8. September 2006 - KNA

Unterschiedliche Reaktionen auf Papst-Besuch in Bayern

Bonn (KNA) CDU und Grüne haben vor dem Papstbesuch in Bayern die Bedeutung Benedikts XVI. und der Kirche für den gesellschaftlichen Frieden gewürdigt. Zweifel am Sinn des Massenereignisses äußerte Ex-Fernsehpfarrer Jürgen Fliege. Heftige Kritik an der Visite übte die frühere Theologieprofessorin Uta Ranke-Heinemann.

CDU-Generalsekretär Ronald Pofalla erklärte in Berlin, der Papst sei für viele Menschen eine große moralische Autorität und gebe ihnen Halt und Vertrauen in einer Zeit, in der "sich vieles schnell wandelt und in Frage gestellt wird". Pofalla äußerte den Wunsch, dass der Papstbesuch erneut zu einem Zeichen für die herausragende Bedeutung von Glaube und Wertebindung gerade auch für junge Leute werde.

Die Grünen-Vorsitzende Claudia Roth sagte im Nachrichtensender N24: "Wir brauchen so eine Institution wie die Kirche und auch so eine Persönlichkeit wie Papst Benedikt, um klarzumachen, dass soziale Verantwortung wichtige Voraussetzung für die Überlebensfähigkeit jeder Gesellschaft ist". Sie erwarte sich viel vom Besuch des Papstes, gerade auch mit Blick auf den interreligiösen Dialog. Zugleich forderte sie eine Öffnung der katholischen Kirche für alternative Lebensformen. Der Kirche täte es gut, "alte, traditionelle Denk- und Vorschreibmuster" zu überwinden. Roth nannte das Verhältnis zu Homosexuellen, Beziehungen ohne Trauschein und die Rolle der Frau.

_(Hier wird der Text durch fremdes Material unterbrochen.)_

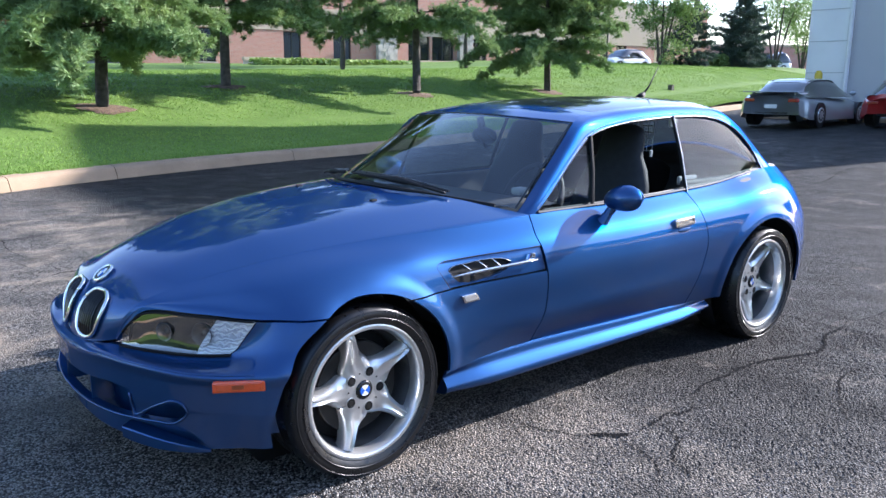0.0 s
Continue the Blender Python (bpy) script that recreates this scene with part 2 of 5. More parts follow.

Fliege bezweifelt Sinn von Massenereignis Papstbesuch

Fliege sagte dem Nachrichtensender N24, ein Massenereignis wie der Papstbesuch könne keine wirkliche Gottesbegegnung schaffen. "Wenn man das von außen betrachtet, ist das nichts anderes als Robbie Williams - nur für ein anderes Publikum." Er selber suche "eine Frömmigkeit, die aus der Stille kommt". Wer im dritten Jahrtausend wirklich eine Gottesbegegnung haben möchte, sollte ans Meer fahren, in die Berge gehen, in den Sternenhimmel schauen oder in die Wüste gehen, fügte der Theologe hinzu. Den Papst lobte Fliege als einen vorsichtigen und leisen Mann. "Und wer leise ist, hat ein Verständnis dafür, wo Gottesbegegnungen stattfinden: immer in der Stille und nie im Hype."

Nach Einschätzung des protestantischen Theologen gibt es derzeit einen Aufbruch und einen Frühling an religiösen Sinnfragen in Deutschland - "mit und ohne Papst". Dabei seien die Christen in Mitteleuropa das schwierigste Missionsgebiet der ganzen Welt. "Überall kann man leichter über Religion reden als in Deutschland."

Erwartungen an den Papst

Die Kirchenvolksbewegung "Wir sind Kirche" bekundete Freude über den Besuch, formulierte aber zugleich Erwartungen. Benedikt XVI. sei zumindest mit Worten ein Brückenbauer, sagte Norbert Scholl von der Initiative im Bayerischen Rundfunk. Nun aber müssten Taten folgen. So sollten verheiratete Männer zum Priesteramt und wiederverheiratete Geschiedene zur Kommunion zugelassen werden.

Heftige Kritik am Papstbesuch äußerte die emeritierte katholische Theologie-Professorin Uta Ranke-Heinemann. Sie erklärte in Essen, es handele sich um "das gleiche Frömmigkeitsspektakel wie bei seinem Vorgänger, nur dass es statt 20 Millionen Mark jetzt 20 Millionen Euro kostet". Ranke-Heinemann warf der Kirche vor, weit ab von den Problemen der Menschen zu sein. Die Visite in Bayern sei eine "nostalgische Reise in die eigene Vergangenheit des Papstes". Von den Fragen und Sorgen der übrigen Menschheit aber hätten sich die "zölibatären Hirten" längst verabschiedet. "Ihre Frauen- und Sexualfeindlichkeit allerdings ist uns geblieben", schreibt die 78-Jährige. "Angesichts der Millionen Aids-Infizierten und -Toten auf Grund des kirchlichen Kondomverbots sollten die 20 Millionen Euro lieber für die Opfer verwendet werden."